Graeme Kiddie
- Born: Graeme Kiddie 13 December 1970 (age 55) Dundee, Scotland
- Height: 5 ft 9 in (1.75 m)
- Weight: 130 kg (20 st 7 lb; 290 lb)
- Occupation: Rugby player

Rugby union career
- Position: Full Back

Amateur team(s)
- Years: Team / Apps / (Points)
- Dundee HSFP
- –: Edinburgh Academicals
- –: Boroughmuir
- –: Plymouth Albion
- –: Boroughmuir
- –: Morgan Academy RFC

Senior career
- Years: Team / Apps / (Points)
- 1997-98: Caledonia Reds
- 2000-2002: Glasgow Warriors / 7 / (20)

Provincial / State sides
- Years: Team / Apps / (Points)
- Scottish Exiles

International career
- Years: Team / Apps / (Points)
- Scotland Under 21

National sevens team
- Years: Team /  / Comps
- Scotland 7s

= Graeme Kiddie =

Scottish rugby union player

Graeme Kiddie (born 13 December 1970, Dundee, Scotland) is a former Scotland Under 21 international rugby union player who played at Full Back or Centre.
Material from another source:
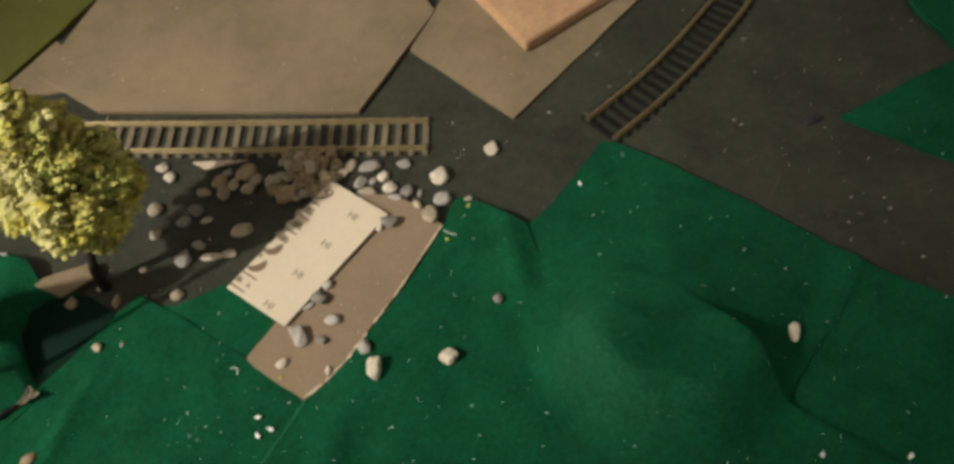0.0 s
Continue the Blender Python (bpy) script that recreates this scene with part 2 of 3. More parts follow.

Kiddie started his rugby career with Dundee HSFP.

He played for Edinburgh Academicals before representing the provincial Caledonia Reds side in 1997.

He played for professional side Caledonia Reds until they folded in 1998.

He played for Glasgow Warriors. He joined Glasgow for season 2000–01, but never played that season due to injury.

Kiddie played for Boroughmuir in 1999 to 2003–04, with a break when he played for Plymouth. He also played Sevens for Boroughmuir and the Royal Scots Fijians. He played in the Melrose Sevens tournament for NIG Scottish Thistles in 2002 and was in Scotland's Sevens rugby squad for the Manchester Commonwealth Games for 2002.

Kiddie was a Scotland Under 21 internationalist. He also made the Scotland Sevens international team, playing 12 matches and scoring 34 points.

He played for Plymouth Albion. He signed for Plymouth in the 2002–03 season. While with Plymouth he played for the Scottish Exiles District team.

Finally, he played rugby for Morgan Academy from 2007 to 2014. After rugby he became a Physical Education teacher at Morgan Academy, Dundee.